А сегодня (уже 12 июня) на речку выбрался, на Читинку, к мосту трехпролетному железнодорожному, а по нему — как по заказу, в унисон и гармонию со всеми моими чувствами и размышлениями — паровоз! С высокой трубой! Ну только что раструба широкого на трубе, как в 1900-е годы, как где-нибудь на старой бабкиной открытке или на картине Левитана — только раструба нет. И не какой-нибудь маневровый на двадцать пятых путях, а по главному пути, по мосту поезд пассажирский на запад поволок: тускло светятся окошки вагонов, ярко — фонари на номерах их, и черный дым густо валит в вечернее синее небо…
И я не негодую на этот дым!

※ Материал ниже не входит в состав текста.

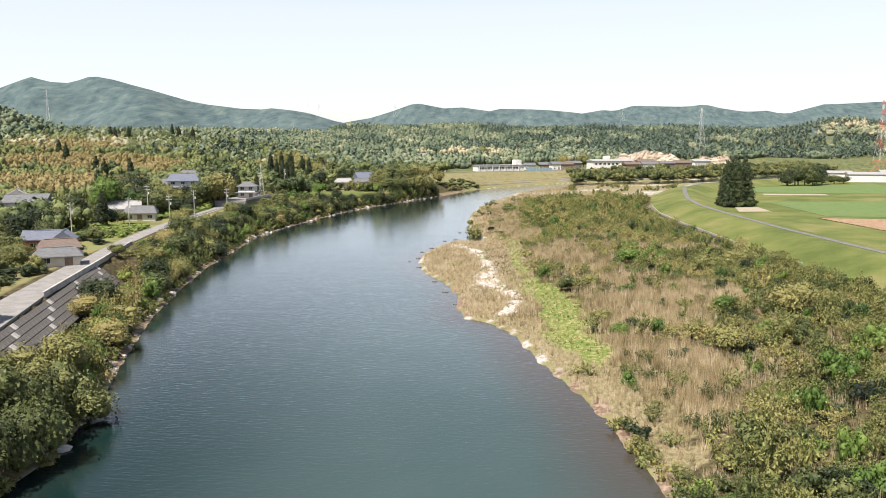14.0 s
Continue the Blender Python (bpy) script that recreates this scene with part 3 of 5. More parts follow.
rng = np.random.RandomState(5)
SHRUB = [crown(100 + k, 460, 0.075, 8, 0.8, spread=0.62, core=0.62) for k in range(6)]
CROWN = [crown(200 + k, 2300, 0.052, 11, 0.9, core=0.7) for k in range(5)]
MID = [crown(350 + k, 75, 0.19, 4, 1.0, spread=0.5, core=0.9) for k in range(6)]
FAR = [dome(300 + k, 4, 5) for k in range(6)]
BROAD = [crown(320 + k, 170, 0.125, 5, 0.95, spread=0.55, core=0.85) for k in range(7)]
PLUME = [plume(600 + k) for k in range(7)]
LOOSE = [plume(620 + k, 16, 12, 0.4, 0.14) for k in range(5)]
LUSH = [crown(640 + k, 330, 0.1, 7, 0.95, spread=0.6, core=0.8) for k in range(5)]
SPIRE = [conifer(400 + k, 30, 0.13) for k in range(4)]
REED = [tuft(500 + k) for k in range(5)]
TURF = [tuft(520 + k, 16, 0.5, 0.05) for k in range(4)]

# shrubs of the right bank's flood plain
p = scatter(rng, -25, 125, 40, 640, 2.25)
dl, dr, dv, sv, rd, rs, left, right = info(p)
sand, lush, dry, mown, wood, meadow, *_ = cover(p[:, 0], p[:, 1])
m = right & (sv > 0) & (dv > np.where((p[:, 1] > 325) & (p[:, 1] < 465), 21.5, 17.5)) & (dr > np.where(p[:, 1] < 190, 0.1, 1.2)) & (sand < 0.4) & (lush < 0.3) & (bed(p) * 0.86 < rng.rand(len(p))) & (p[:, 1] > 82)
west = (p[:, 0] < np.interp(p[:, 1], [206, 224, 262, 280, 300, 338, 352], [8, 5, 5, 2, -1, -4, -8])) & (p[:, 1] > 205) & (p[:, 1] < 356)
m &= ~west
thin = np.clip(1.25 - 0.9 * step(18, 4, np.abs(p[:, 1] - 255) / 5) * step(46, 12, p[:, 0]), 0.45, 1)
m &= rng.rand(len(p)) < thin
m &= (p[:, 1] < 500) | ((rng.rand(len(p)) < 0.5) & (waves(p[:, 0], p[:, 1], 40, 44) > 0.5) & (p[:, 1] < 620))
p = p[m]
h = 1.0 + 2.0 * rng.rand(len(p)) + np.interp(p[:, 1], [60, 130, 200], [1.6, 0.8, 0]) + 1.0 * waves(p[:, 0], p[:, 1], 14, 45) + 1.6 * (rng.rand(len(p)) < 0.1)
h = np.maximum(h * (1 - 0.3 * bed(p)), 0.9)
w = (1.2 + 0.8 * rng.rand(len(p)) + 0.25 * np.maximum(h - 2.4, 0))
lively = (waves(p[:, 0], p[:, 1], 11, 51) + 0.6 * rng.randn(len(p)) > 1.05)
q = p[lively]
stuff("green_shrubs", SHRUB, q, np.stack([w, w, h], 1)[lively] * (0.95, 0.95, 1.0), BRIGHT, np.clip(0.62 + 0.16 * rng.randn(len(q)), 0.1, 1.0), "fresh green shrubs scattered in the thicket", "shrubs", rng)
p, h, w = p[~lively], h[~lively], w[~lively]
# near end darker: dark-olive leaves, plus bank-edge shade put into the tint
tints = np.clip(np.interp(p[:, 1], [90, 140, 230, 300], [0.15, 0.23, 0.35, 0.45]) + 0.15 * waves(p[:, 0], p[:, 1], 34, 32) + 0.12 * waves(p[:, 0], p[:, 1], 8, 52) + 0.13 * rng.randn(len(p)), 0.1, 1.0)
near_ = p[:, 1] < 370
leafy = near_ & (waves(p[:, 0], p[:, 1], 16, 61) + 0.5 * rng.randn(len(p)) > 0.75)
cane = near_ & ~leafy
size = np.stack([w, w, h], 1)
stuff("bamboo_thicket", PLUME, p[cane], size[cane], PLUMELEAF, tints[cane], "olive green dwarf bamboo in a dense thicket on the flood plain", "bamboo", rng)
stuff("shrub_thicket", SHRUB, p[leafy], size[leafy], LEAF, tints[leafy] - 0.12, "dark green shrubs among the thicket on the flood plain", "shrubs", rng)
stuff("far_thicket", LOOSE, p[~near_], size[~near_], PLUMELEAF, tints[~near_], "olive green shrubs in the far part of the thicket", "shrubs", rng)

# dry reeds between them
p = scatter(rng, -30, 110, 60, 660, 0.78)
dl, dr, dv, sv, rd, rs, left, right = info(p)
sand, lush, dry, mown, wood, meadow, *_ = cover(p[:, 0], p[:, 1])
m = right & (sv > 0) & (dv > 17) & (dr > 0.5) & (lush < 0.35 + 0.4 * rng.rand(len(p))) & ((sand < 0.6) | (rng.rand(len(p)) < 0.06)) & (p[:, 1] > 120) & (np.maximum(bed(p), 0.15 * step(60, 30, p[:, 0])) > rng.rand(len(p)) * 0.9) & (rng.rand(len(p)) < np.interp(p[:, 1], [340, 480], [1, 0.4]))
p, dr = p[m], dr[m]
inner = step(3, 10, np.where((p[:, 1] > 235) & (p[:, 1] < 350), p[:, 0] + 8, dr))
h = (0.6 + 0.35 * rng.rand(len(p)) + (0.5 + 0.7 * rng.rand(len(p))) * inner) * np.interp(p[:, 1], [430, 500], [1, 0.6])
stuff("dry_reeds", REED, p, np.stack([h * 0.7, h * 0.7, h], 1), DRY, np.clip(0.68 - 0.12 * inner + 0.2 * rng.randn(len(p)) + 0.15 * waves(p[:, 0], p[:, 1], 22, 46), 0.1, 1.1), "tan dry reeds standing in tufts on the flood plain", "reeds", rng)

# fresh grass of the green strip and the near meadow
p = scatter(rng, -90, 44, 55, 360, 0.9)
dl, dr, dv, sv, rd, rs, left, right = info(p)
sand, lush, dry, mown, wood, meadow, *_ = cover(p[:, 0], p[:, 1])
m = (right & (p[:, 1] < 84) & (p[:, 1] > 70) & (dr > 0.3)) | (right & (lush > 0.3) & (sand < 0.5) & (rng.rand(len(p)) < 0.75)) | (left & (meadow > 0.4) & (dl > 0.6) & (rd > 9) & (rng.rand(len(p)) < 0.8))
p = p[m]
h = (0.3 + 0.35 * rng.rand(len(p))) * np.where((p[:, 0] > 24) & (p[:, 1] < 90), 2.6, 1) * np.where(p[:, 0] < -40, 1.5, 1)
stuff("fresh_grass", TURF, p, np.stack([h, h, h], 1), GRASS, np.clip(0.62 + 0.25 * waves(p[:, 0], p[:, 1], 16, 47) + 0.15 * rng.randn(len(p)), 0.0, 1.1), "fresh green grass tufts beside the river", "grass", rng)

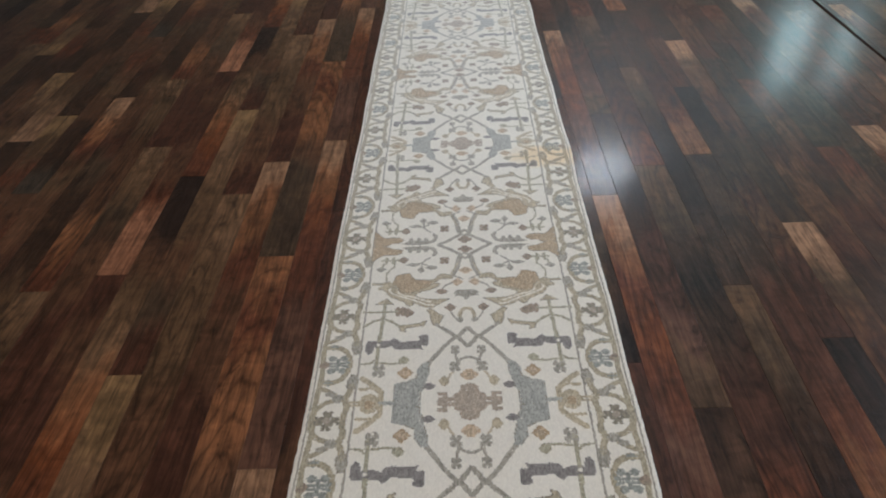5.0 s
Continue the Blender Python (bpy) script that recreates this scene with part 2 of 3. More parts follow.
# ---- the room shell ----
# walls and ceiling are unseen, added to carry the lights and steer the bounce
X0, X1, Y0, Y1, H = -3.6, 4.2, -6.0, 6.9, 2.6
floor = tagged(slab("floor", (X0, X1, Y0, Y1, -0.06, -0.011), DARK_WOOD), "dark multi-tone wood strip laminate floor, worn gloss", "floor", kind="structure")
ceiling = tagged(slab("ceiling", (X0 - 0.15, X1 + 0.15, Y0 - 0.15, Y1 + 0.15, H, H + 0.12), CEIL), "unseen plain white painted ceiling, added to bounce light", "ceiling", kind="structure")


def wall(name, along, at, thick, lo, hi, holes):
    """A wall along x or y with rectangular openings (start, end, sill, head) cut right through."""
    bm = bmesh.new()
    cuts = sorted({lo, hi, *[h[0] for h in holes], *[h[1] for h in holes]})
    for a, b in zip(cuts, cuts[1:]):
        mid = (a + b) / 2
        spans, z = [], 0.0
        for h in sorted(holes, key=lambda h: h[2]):
            if h[0] < mid < h[1]:
                spans.append((z, h[2]))
                z = h[3]
        spans.append((z, H))
        for z0, z1 in spans:
            if z1 - z0 > 1e-4:
                box(bm, *((a, b, at, at + thick) if along == "x" else (at, at + thick, a, b)), z0, z1)
    return tagged(part(name, bm, WALL), "unseen plain dark taupe painted wall, added to shape the light", "wall", kind="structure")


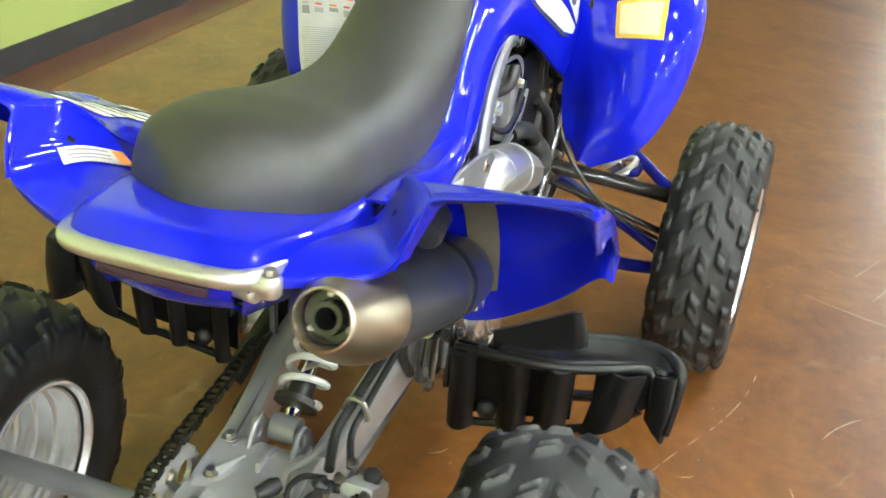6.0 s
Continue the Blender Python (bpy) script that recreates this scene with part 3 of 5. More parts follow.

Он какой-то невинный, безвредный, привычный, родной… Не оранжевый!
Речонка мелкая, грязная; по пути к ней пришлось миновать жутко вонючие свинарники — а за свинарниками, на берегу, на фоне вечернего закатного неба, под столбом с подпоркой — целуются двое! И правильно делают!
Я бы сам там кого-нибудь поцеловал, и именно там, над речкой, за свинарниками!.. Но — «вреден север для меня»…
Зато на лошади сегодня покатался — тоже хорошо! В горку лазили, через речку переходили (через Ингоду, наверно), галопчиком баловались, рысью — хорошо!